## EXERCISE GOAL
Copy each line below in which the word "that" occurs.

---------- SOURCE EXCERPT

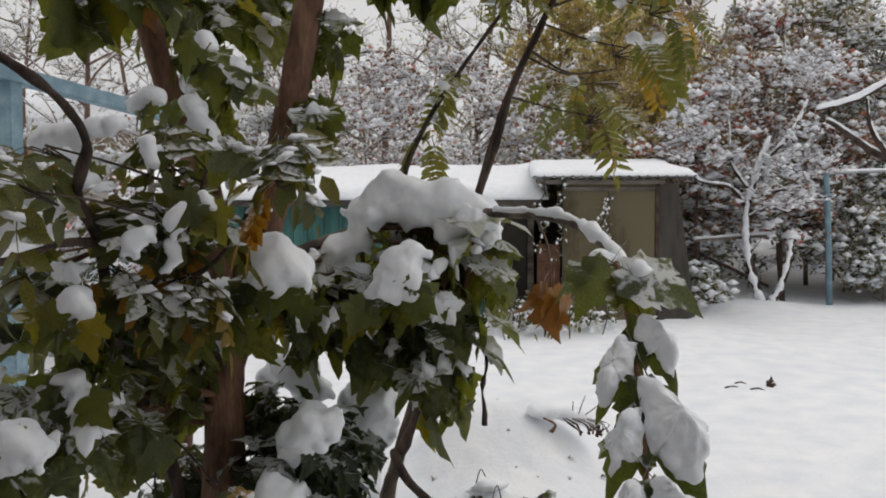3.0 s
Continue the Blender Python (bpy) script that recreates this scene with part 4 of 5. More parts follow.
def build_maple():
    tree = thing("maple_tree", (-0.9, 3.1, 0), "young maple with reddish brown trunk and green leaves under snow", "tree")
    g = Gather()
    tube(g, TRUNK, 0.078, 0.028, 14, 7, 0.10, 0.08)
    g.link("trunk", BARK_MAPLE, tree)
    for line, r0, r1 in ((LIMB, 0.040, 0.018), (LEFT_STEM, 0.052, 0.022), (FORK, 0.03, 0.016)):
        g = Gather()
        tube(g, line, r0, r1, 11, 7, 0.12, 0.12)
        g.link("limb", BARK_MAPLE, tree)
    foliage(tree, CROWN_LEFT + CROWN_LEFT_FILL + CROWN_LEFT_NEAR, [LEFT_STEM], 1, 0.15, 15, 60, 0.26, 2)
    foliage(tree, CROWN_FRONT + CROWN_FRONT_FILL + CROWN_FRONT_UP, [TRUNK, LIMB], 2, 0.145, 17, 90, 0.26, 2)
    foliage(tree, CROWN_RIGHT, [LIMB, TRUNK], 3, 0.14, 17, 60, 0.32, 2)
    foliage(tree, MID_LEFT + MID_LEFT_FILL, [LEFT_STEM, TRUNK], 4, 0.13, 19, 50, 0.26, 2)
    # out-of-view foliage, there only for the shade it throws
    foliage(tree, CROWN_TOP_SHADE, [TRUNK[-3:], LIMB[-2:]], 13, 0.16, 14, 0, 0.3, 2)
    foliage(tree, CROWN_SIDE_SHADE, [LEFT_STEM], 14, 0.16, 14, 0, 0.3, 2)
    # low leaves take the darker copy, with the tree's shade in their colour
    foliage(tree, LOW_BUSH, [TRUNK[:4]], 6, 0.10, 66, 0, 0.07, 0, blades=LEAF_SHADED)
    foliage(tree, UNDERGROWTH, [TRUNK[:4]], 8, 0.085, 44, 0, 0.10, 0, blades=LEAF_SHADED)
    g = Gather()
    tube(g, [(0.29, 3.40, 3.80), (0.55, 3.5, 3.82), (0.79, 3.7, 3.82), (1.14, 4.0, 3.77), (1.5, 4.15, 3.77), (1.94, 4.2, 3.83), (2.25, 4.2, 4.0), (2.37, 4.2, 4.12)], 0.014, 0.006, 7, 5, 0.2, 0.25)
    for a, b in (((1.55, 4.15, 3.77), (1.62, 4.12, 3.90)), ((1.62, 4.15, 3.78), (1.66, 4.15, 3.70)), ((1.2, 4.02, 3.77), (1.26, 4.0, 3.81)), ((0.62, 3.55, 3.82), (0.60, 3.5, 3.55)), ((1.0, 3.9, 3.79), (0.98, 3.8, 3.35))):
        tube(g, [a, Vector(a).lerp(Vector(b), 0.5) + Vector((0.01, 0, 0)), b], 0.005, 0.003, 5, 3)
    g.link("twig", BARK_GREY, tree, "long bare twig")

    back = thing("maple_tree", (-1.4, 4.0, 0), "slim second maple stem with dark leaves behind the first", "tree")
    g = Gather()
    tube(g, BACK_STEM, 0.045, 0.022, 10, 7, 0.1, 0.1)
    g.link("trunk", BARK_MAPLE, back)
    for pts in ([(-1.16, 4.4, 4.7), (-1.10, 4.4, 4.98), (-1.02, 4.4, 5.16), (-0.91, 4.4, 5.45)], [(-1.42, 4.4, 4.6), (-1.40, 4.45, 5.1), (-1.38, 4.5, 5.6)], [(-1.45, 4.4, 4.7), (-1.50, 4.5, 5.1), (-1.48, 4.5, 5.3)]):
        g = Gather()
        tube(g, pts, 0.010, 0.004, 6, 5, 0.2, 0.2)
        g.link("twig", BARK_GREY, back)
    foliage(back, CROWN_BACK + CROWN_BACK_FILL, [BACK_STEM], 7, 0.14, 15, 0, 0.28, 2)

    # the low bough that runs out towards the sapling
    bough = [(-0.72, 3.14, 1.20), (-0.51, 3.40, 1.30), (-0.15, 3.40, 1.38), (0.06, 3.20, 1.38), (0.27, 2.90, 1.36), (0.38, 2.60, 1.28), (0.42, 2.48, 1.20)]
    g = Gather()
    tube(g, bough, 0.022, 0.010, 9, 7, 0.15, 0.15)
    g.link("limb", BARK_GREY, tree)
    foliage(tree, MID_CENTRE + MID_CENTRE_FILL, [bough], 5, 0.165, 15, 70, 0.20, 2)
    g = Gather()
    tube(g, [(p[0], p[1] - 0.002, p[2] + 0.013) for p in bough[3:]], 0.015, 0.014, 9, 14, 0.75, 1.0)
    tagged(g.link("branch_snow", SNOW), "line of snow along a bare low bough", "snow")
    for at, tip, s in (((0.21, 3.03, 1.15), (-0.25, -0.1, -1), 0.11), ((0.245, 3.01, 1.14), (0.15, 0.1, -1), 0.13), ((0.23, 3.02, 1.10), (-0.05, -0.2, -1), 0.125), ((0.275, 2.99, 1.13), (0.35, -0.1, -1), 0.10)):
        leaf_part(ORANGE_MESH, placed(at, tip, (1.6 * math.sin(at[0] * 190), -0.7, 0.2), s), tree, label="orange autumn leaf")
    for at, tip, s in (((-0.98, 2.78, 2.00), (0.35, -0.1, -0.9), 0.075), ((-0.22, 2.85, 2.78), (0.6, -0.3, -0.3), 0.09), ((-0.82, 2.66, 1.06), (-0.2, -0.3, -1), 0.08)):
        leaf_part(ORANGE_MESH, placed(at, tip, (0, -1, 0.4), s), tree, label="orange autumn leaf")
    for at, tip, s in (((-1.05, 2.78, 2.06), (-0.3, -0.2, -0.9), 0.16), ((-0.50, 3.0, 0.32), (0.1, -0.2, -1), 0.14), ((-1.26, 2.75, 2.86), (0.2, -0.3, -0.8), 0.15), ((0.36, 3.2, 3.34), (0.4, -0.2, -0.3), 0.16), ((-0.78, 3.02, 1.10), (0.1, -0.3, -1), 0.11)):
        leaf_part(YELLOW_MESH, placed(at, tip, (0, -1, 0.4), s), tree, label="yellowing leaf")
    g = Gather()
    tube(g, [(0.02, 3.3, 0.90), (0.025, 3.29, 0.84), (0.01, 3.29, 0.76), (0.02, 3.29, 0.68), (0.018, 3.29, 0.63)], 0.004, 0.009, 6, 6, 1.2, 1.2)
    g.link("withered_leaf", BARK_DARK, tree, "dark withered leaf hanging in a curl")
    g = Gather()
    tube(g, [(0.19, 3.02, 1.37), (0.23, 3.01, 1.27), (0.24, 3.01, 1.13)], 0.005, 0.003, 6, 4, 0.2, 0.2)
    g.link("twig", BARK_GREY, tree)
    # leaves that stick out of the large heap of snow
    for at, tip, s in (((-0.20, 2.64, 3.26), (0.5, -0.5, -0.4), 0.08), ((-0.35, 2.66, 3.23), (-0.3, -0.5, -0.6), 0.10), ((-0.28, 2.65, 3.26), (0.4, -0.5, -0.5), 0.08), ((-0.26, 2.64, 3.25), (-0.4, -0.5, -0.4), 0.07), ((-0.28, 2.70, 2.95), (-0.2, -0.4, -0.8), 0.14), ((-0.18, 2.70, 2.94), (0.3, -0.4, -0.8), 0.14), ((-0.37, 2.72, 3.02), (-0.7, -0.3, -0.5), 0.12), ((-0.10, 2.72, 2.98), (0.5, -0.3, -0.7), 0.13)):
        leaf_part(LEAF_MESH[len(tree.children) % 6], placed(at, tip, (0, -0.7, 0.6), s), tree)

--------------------

## EXERCISE SOLUTION
Continue the Blender Python (bpy) script that recreates this scene with part 4 of 5. More parts follow.
    # the low bough that runs out towards the sapling
    # leaves that stick out of the large heap of snow